You try to live out your faith. You thank God every morning for your blessings and ask that you be a blessing to others. People ask you for money frequently. One friend waiting on a disability check asks for seven hundred and fifty dollars. Your writing coach borrowed thousands of dollars and paid back some before an article came out in the Los Angeles Times that she is a con artist. She scammed you out of nearly two thousand dollars. It’s not that you are rich. Well, that is relative. Compared to many people in California with a crushing cost of living, even having spare change for laundry is rich.
You are a saver. Most of your life you have saved. You live below your means. You practice gratitude, which makes you thankful for the things you have without the desire to buy more. You accept hand-me-downs. Your black leather couch that is an electric recliner was your father-in-law’s. Your favorite brown writing chair was your mother’s. Your post-modern table and chairs you bought from the estate of a couple who passed away. Your computer is second-hand. Not much in your condo came to you new. Almost everything has a story, a life before it ended up here. Other homes. Other owners. A history.
You go grocery shopping at an outlet center, it is more like an adventure than a chore. One week you buy organic carrots, the next week, beets are in their place. One week you buy white cheddar, and the following week you find mozzarella. You never know what is going to fill your refrigerator or pantry each week. When you save over one hundred dollars at the store, they announce it over the loudspeaker for all the other shoppers to hear, and they ring a large bell. You cheer loudly, yelling, “Woo-Hoo! Woo-Hoo!” You love to save.
You used to enter sweepstakes as a hobby, and you won a trip around Europe on a Harley Davidson that you and your spouse didn’t take because it was right after the Twin Towers fell on 9/11 and the world seemed scarier, more threatening, and less safe. You also won a trip to New York to see the Steinway Piano factory, go to Carnegie Hall, and an exclusive after-party. You stayed in the Waldorf Astoria, and you took a picture of the menu because the burgers cost twenty-three dollars, and that was over ten years ago. You won a trip to Philadelphia, where the sponsors rented you a white limo with crushed velvet seats and disco lights. You went to the opening of Iron Chef Morimoto’s new restaurant and had an eight-course meal each dish paired with an increasingly expensive saki. You ate blowfish, which you learned could kill you if not prepared correctly.

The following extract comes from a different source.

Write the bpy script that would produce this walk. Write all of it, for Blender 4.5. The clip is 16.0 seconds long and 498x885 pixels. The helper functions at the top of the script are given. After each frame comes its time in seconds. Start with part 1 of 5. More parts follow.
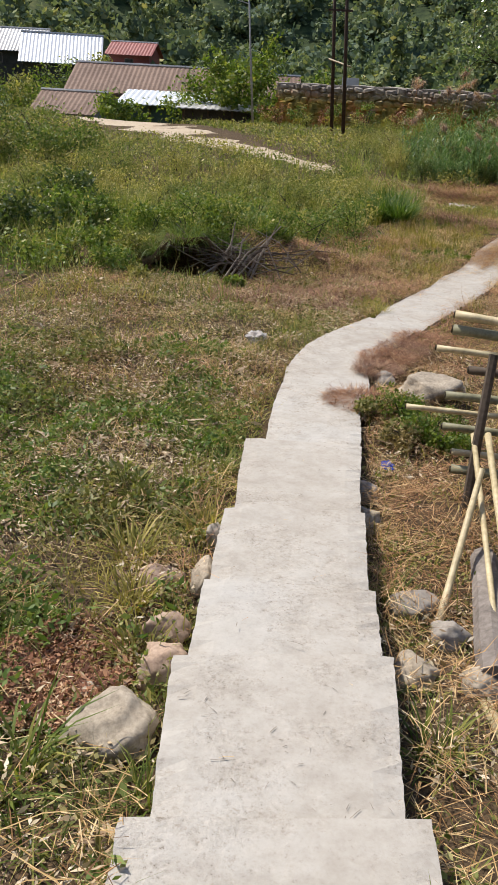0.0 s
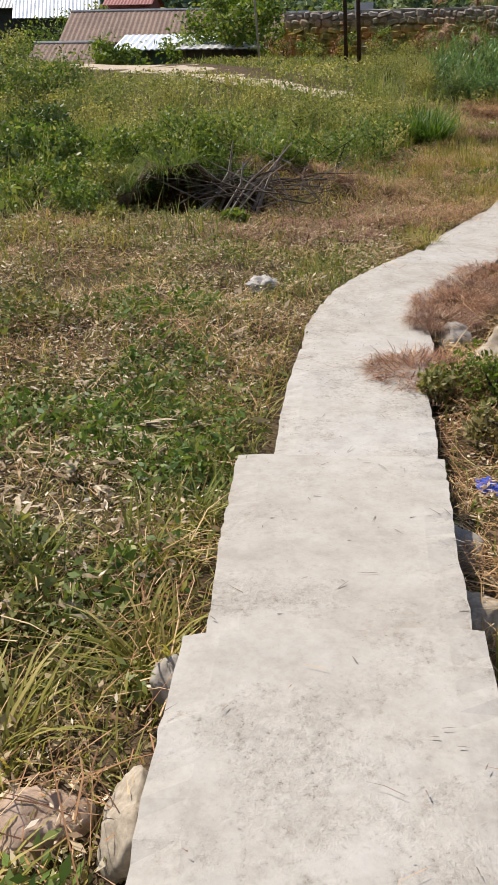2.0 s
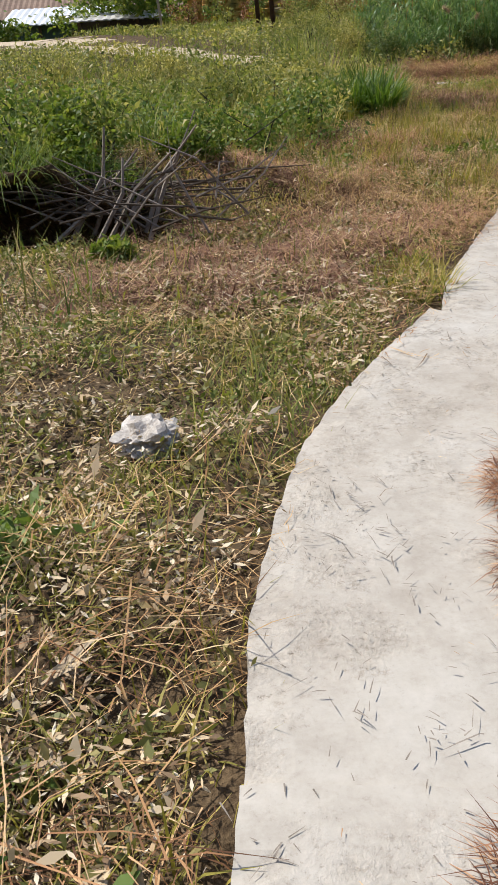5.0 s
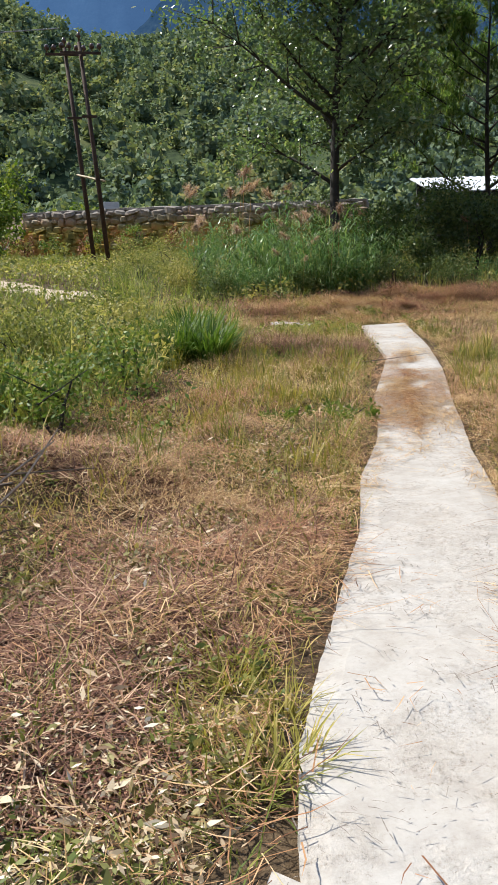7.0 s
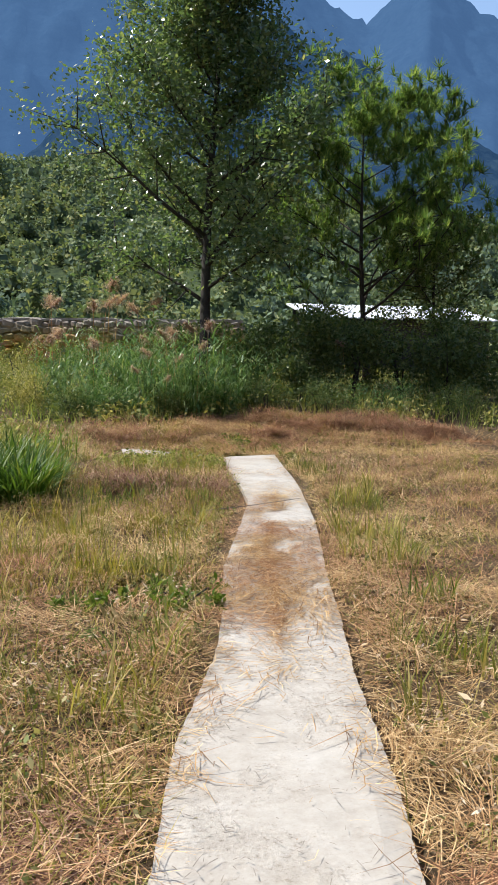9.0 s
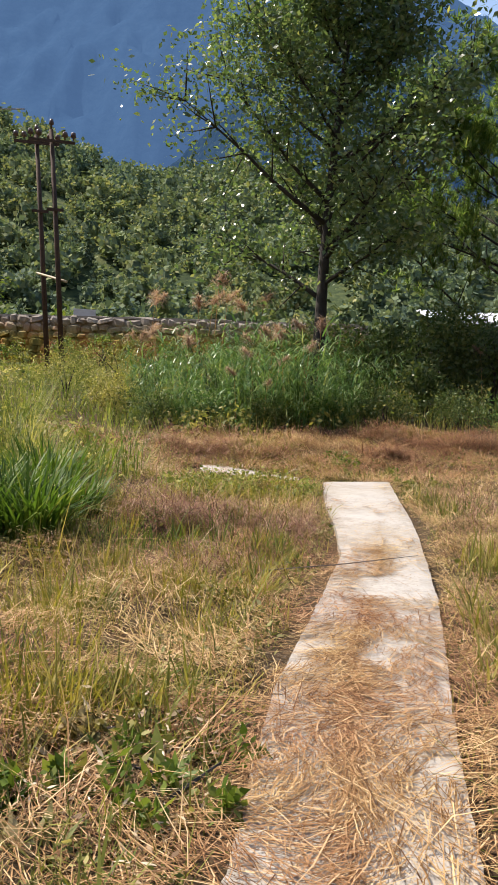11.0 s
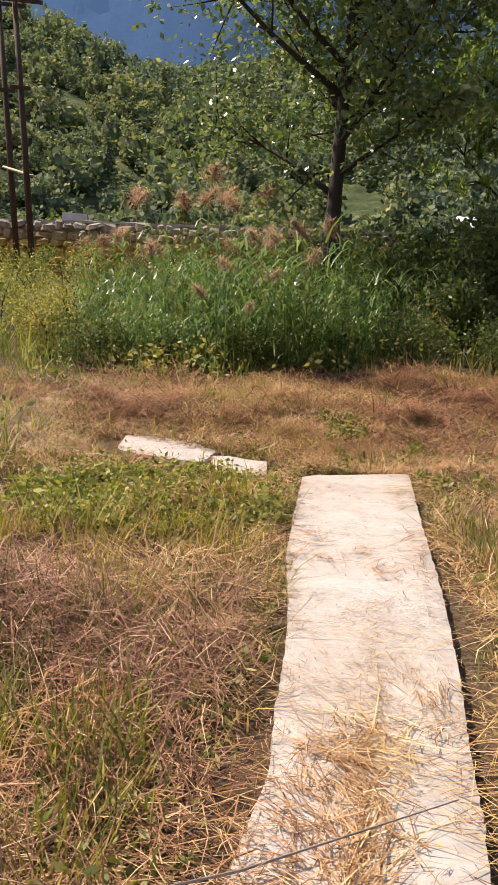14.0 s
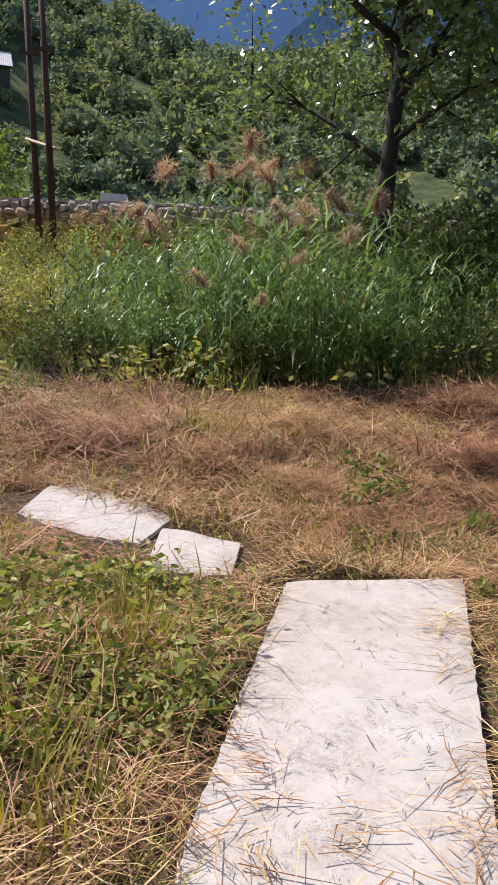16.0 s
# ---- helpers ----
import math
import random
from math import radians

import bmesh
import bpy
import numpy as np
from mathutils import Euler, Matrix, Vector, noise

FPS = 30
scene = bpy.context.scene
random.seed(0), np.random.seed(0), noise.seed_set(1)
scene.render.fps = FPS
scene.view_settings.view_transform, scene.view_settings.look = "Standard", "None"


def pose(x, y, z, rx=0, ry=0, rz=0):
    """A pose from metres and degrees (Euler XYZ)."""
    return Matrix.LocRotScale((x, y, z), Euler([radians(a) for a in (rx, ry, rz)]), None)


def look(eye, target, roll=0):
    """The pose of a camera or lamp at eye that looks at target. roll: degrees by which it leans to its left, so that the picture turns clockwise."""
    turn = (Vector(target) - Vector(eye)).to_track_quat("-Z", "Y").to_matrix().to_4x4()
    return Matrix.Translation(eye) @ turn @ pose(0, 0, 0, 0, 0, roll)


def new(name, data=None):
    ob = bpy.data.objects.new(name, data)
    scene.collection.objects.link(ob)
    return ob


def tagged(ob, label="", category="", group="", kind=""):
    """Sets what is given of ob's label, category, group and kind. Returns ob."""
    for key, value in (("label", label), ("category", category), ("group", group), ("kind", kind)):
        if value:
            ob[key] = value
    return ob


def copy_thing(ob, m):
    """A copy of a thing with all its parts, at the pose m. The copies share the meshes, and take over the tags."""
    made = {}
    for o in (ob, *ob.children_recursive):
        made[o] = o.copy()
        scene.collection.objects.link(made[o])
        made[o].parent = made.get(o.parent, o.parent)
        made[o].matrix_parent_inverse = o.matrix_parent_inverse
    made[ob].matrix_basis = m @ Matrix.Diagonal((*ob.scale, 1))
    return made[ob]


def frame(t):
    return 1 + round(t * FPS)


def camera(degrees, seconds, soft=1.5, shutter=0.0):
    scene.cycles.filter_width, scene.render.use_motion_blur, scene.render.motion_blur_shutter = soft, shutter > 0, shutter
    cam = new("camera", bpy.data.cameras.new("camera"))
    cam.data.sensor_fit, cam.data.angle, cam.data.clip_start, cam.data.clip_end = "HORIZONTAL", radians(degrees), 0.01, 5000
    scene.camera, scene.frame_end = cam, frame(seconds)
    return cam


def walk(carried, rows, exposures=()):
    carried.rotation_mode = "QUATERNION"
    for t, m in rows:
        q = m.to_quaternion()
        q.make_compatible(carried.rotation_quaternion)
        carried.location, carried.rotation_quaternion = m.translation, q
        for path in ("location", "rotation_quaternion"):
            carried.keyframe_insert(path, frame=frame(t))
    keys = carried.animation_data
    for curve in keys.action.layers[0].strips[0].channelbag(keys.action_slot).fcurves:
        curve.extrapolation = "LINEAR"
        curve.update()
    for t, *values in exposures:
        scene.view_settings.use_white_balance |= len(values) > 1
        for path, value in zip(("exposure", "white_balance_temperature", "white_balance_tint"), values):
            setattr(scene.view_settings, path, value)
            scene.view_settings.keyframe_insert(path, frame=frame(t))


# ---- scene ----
cam = camera(33.8, 16.0, soft=1.5)
METRES, EYE, TILT, LEAN, TURN = 19.5, 1.5, 0.0, 0.0, 0.0
ROWS = [
    (0.0, 0.0, 0.0, 0.0, 1.27, -23.47, -2.92),
    (0.5, 0.0026, 0.03, -0.0145, 1.2, -23.87, -1.92),
    (1.0, 0.0042, 0.0636, -0.026, 0.34, -23.98, -0.16),
    (1.5, 0.0052, 0.0945, -0.033, 2.09, -24.26, 0.05),
    (2.0, 0.0067, 0.1243, -0.0402, 1.8, -26.26, 0.69),
    (2.5, 0.0063, 0.1497, -0.0433, -0.66, -27.98, 1.75),
    (3.0, 0.007, 0.1789, -0.0467, -0.59, -29.5, 2.92),
    (3.5, 0.0091, 0.211, -0.0506, 1.34, -29.08, 1.28),
    (6.0, 0.0276, 0.3652, -0.0592, -8.76, -24.41, 2.82),
    (6.5, 0.039, 0.3948, -0.0569, -11.14, -19.36, 1.22),
    (7.0, 0.0497, 0.4218, -0.0544, -14.08, -14.05, 1.74),
    (7.5, 0.0647, 0.4471, -0.0542, -17.16, -9.83, 0.93),
    (8.0, 0.0768, 0.4716, -0.054, -23.53, -6.95, 0.06),
    (10.5, 0.1487, 0.6098, -0.0635, -16.25, -5.34, -2.96),
    (11.0, 0.1623, 0.6406, -0.0644, -13.22, -5.48, -2.52),
    (11.5, 0.1769, 0.6693, -0.0643, -11.14, -5.69, -2.41),
    (12.0, 0.1904, 0.6986, -0.0635, -8.18, -7.24, -2.1),
    (12.5, 0.2039, 0.7295, -0.0627, -5.46, -7.73, -3.39),
    (13.0, 0.2174, 0.7582, -0.0622, -7.55, -8.91, -3.23),
    (13.5, 0.2301, 0.788, -0.0608, -9.0, -10.11, -2.79),
    (14.0, 0.2396, 0.8167, -0.0601, -11.12, -11.56, -2.95),
    (14.5, 0.2509, 0.8444, -0.0593, -10.55, -11.78, -3.3),
    (15.0, 0.2629, 0.8733, -0.061, -10.82, -12.05, -3.03),
    (15.5, 0.2754, 0.903, -0.0617, -10.06, -12.94, -2.84),
    (16.0, 0.287, 0.9318, -0.0615, -6.72, -12.54, -3.74),
]
EXPOSURES = [(0.0, 0.26, 6500, 11), (3.7, 0.28, 6550, 11), (6.0, 0.4, 6300, 9), (7.0, 0.58, 6250, 9), (8.2, 0.57, 6300, 9), (10.4, 0.66, 6400, 10), (11.5, 0.68, 7350, 17), (12.5, 0.69, 8000, 20), (13.5, 0.69, 7800, 21), (14.5, 0.62, 6950, 21), (16.0, 0.54, 6350, 21)]
walk_rows = [(t, pose(0, 0, EYE, TILT, LEAN, TURN) @ pose(METRES * x, METRES * y, METRES * z, 90 + pitch, roll, yaw)) for t, x, y, z, yaw, pitch, roll in ROWS]
walk(cam, walk_rows, EXPOSURES)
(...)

You like to join reward programs to receive perks and save money. You love the word, free. Free will get you to go to grand openings, grocery stores, and events that without that word, you would have avoided. You have eighty-four rolls of toilet paper stacked up in your closet because you can’t help but buy it every time it goes on sale. You have a five-gallon jug full of pennies because you pick up all the coins you see in the street. You tried department store credit cards once in your life and then quickly cut them up when you understood the actual cost of interest. You buy everything with your credit card to get reward points, but you pay it off in full each month. You make a game out of how low you can get your monthly bill.
You boil sponges that get dirty to increase their lifespan. You save bags, recycle, shop at thrift stores, share books with a wide circle of friends, walk, ride the bus, and only use about one tank of gas every three to four weeks.

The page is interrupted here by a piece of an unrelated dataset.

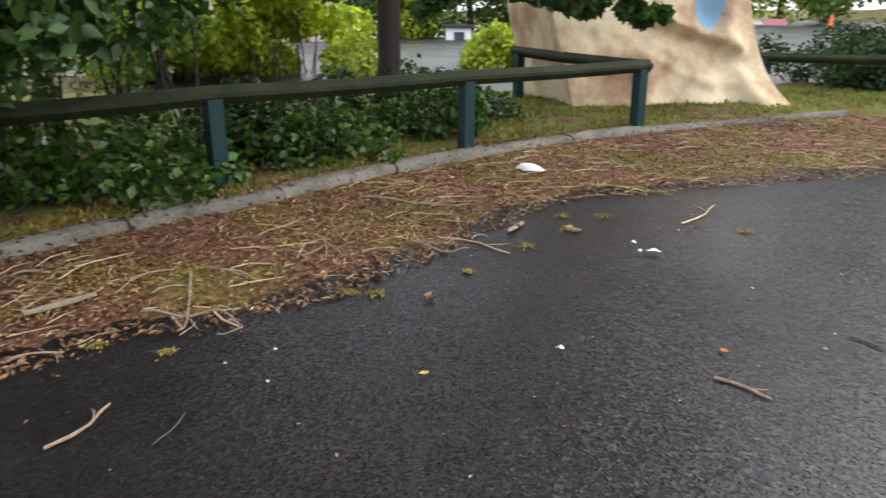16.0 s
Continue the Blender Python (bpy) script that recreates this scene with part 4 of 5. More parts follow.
def lumps_in(x0, x1, y0, y1, z0, z1, r0, r1, n, seed):
    r = random.Random(seed)
    return [(r.uniform(x0, x1), r.uniform(y0, y1), r.uniform(z0, z1), r.uniform(r0, r1)) for _ in range(n)]


# hedge-like shrubs behind the first fence
for i, (x0, x1, y0, y1, n, s) in enumerate([(-4.0, -3.0, 4.9, 6.4, 16, 1), (-4.9, -3.9, 6.0, 7.6, 18, 2), (-5.6, -4.2, 4.0, 6.5, 14, 3), (-6.0, -4.6, 6.3, 8.6, 14, 4)]):
    lm = lumps_in(x0, x1, y0, y1, 0.15, 1.9, 0.30, 0.62, n, s)
    sh = shrub("shrub", lm, "dense dark green shrub with small white flowers behind the rail", MAT_LEAF_MID, 0.06, 9000, 20 + i)
    pts, out = clump_points([(l[0] - lm[0][0], l[1] - lm[0][1], l[2]) for l in lm], [l[3] * 1.04 for l in lm], 26, 60 + i, 0.9)
    fl = part("flowers", leaves("flowers", np.repeat(pts, 4, 0) + np.random.default_rng(i).normal(0, 0.012, (104, 3)), MAT_PETAL, 0.03, 0.9, 0.3, None, 5 + i), None, sh, "small white flowers")
    fl["kind"] = "stuff"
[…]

So, when your friend asked you to start helping her with her bills a year ago, you did even though you knew from experience, she would never pay you back. You paid her rent with a credit card. You sent her cash she could pick up at Walmart. You tucked forty dollars into a book and sent it her way. Then you found out about the alcohol and the opioids. You started to unravel all the lies. Because you live your life in saving mode, you have the money to lend, but after months you decide not to send any more. You wonder if not helping your friend that you have known since childhood even though you can afford to is an insult to God. You decide not sending money may be better for her. She lives in her car. You struggle fiercely with what to do. You think about how rock bottom must be a myth because surely she has hit it, but continues to use.
She stops calling you. You assume her silence is anger for making the cash dry up. Her sisters keep you updated. You pray. You text her little notes. You type, “I love you.” You don’t know if she spits when she reads that or if it gives her hope. You don’t know what to do.
You think about your life; your coffee in the morning while curled up in your favorite patched quilt and an overstuffed chair. You are warm. You are comfortable. You are safe. You are content.
You start spending even less money. Your friend living on the streets without anything consumes your thoughts. She can’t have Starbucks. You won’t have Starbucks. She can’t eat a veggie burger or fries. You will eat at home every night. You start to notice that your frugal lifestyle is one of great luxury. You give up your favorite cookies. You make all the coffee, smoothies, and sandwiches at home. You realize you are extravagant and spoiled compared to your friend. No matter how frequently you say no to yourself, no matter how many dollars you trim from monthly expenses, you live so far from someone on the streets or in their car.
You discover you don’t know the first thing about sacrifice or saving.